OMAHA, Neb. - A member of a Kansas group that has drawn criticism for protesting at soldiers' funerals was charged Thursday with misdemeanors after her son stomped on a U.S. flag during a demonstration last month.
Shirley Phelps-Roper, 49, of Topeka, Kan., was charged with negligent child abuse, contributing to the delinquency of a minor, flag mutilation and disturbing the peace.
"I have not failed to do my duty to my children, to my God or to my fellow countrymen, and I take my job dead serious," Phelps-Roper said Thursday. She said county prosecutor Lee Polikov "has pointed the big guns of government at my liberty and at my children."
A message left Thursday afternoon for Polikov was not immediately returned.
The American Civil Liberties Union will likely represent Phelps-Roper, and was waiting for official approval from its board, said Laurel Marsh, executive director of ACLU Nebraska.
Phelps-Roper acknowledged that she allowed her 10-year-old son, Jonah, to stand on the flag. She said the act qualifies as freedom of expression, and she promised to challenge the constitutionality of the flag-mutilation charge. She noted that the U.S. Supreme Court has struck down laws forbidding flag desecration.
Nebraska's flag law defines flag mutilation as when a "person intentionally casts contempt or ridicule upon a flag by mutilating, defacing, defiling, burning, or trampling upon such flag."
Phelps-Roper is a member of the Westboro Baptist Church in Topeka and the daughter of the church's founder, the Rev. Fred Phelps.

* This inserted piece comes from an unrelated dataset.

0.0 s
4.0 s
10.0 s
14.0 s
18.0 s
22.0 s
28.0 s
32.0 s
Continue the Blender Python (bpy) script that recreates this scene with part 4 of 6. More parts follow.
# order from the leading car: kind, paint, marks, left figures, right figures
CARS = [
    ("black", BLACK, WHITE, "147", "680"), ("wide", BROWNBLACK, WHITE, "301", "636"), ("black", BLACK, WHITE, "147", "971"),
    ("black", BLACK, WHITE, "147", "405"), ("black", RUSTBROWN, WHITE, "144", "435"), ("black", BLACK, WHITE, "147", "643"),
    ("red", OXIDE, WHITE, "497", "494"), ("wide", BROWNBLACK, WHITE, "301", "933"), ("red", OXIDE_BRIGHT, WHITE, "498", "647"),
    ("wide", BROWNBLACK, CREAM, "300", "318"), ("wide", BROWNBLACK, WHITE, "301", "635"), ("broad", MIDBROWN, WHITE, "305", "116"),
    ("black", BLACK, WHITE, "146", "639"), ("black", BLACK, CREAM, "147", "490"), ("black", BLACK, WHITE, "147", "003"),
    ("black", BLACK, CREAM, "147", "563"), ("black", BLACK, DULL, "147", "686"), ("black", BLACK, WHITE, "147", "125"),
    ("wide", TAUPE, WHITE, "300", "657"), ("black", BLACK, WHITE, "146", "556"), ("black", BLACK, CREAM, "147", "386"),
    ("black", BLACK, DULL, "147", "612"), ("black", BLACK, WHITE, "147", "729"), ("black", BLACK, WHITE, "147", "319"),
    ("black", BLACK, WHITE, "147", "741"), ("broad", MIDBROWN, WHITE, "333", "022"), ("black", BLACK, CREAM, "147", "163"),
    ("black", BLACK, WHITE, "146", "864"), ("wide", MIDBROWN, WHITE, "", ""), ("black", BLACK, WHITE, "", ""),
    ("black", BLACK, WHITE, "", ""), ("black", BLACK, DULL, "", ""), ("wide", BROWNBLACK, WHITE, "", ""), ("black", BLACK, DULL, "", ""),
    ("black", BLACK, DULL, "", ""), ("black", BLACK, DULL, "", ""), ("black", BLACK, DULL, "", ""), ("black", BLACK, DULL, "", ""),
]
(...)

Phelps-Roper said church members have protested at hundreds of military funerals across the country for 17 years. Westboro's message during funeral protests is that the soldier deaths are God's punishment for the nation accepting homosexuals.
The June 5 funeral in Bellevue was for Nebraska Army National Guard Spc. William "Bill" Bailey, who was killed May 25 when an explosive device struck his vehicle in Iraq.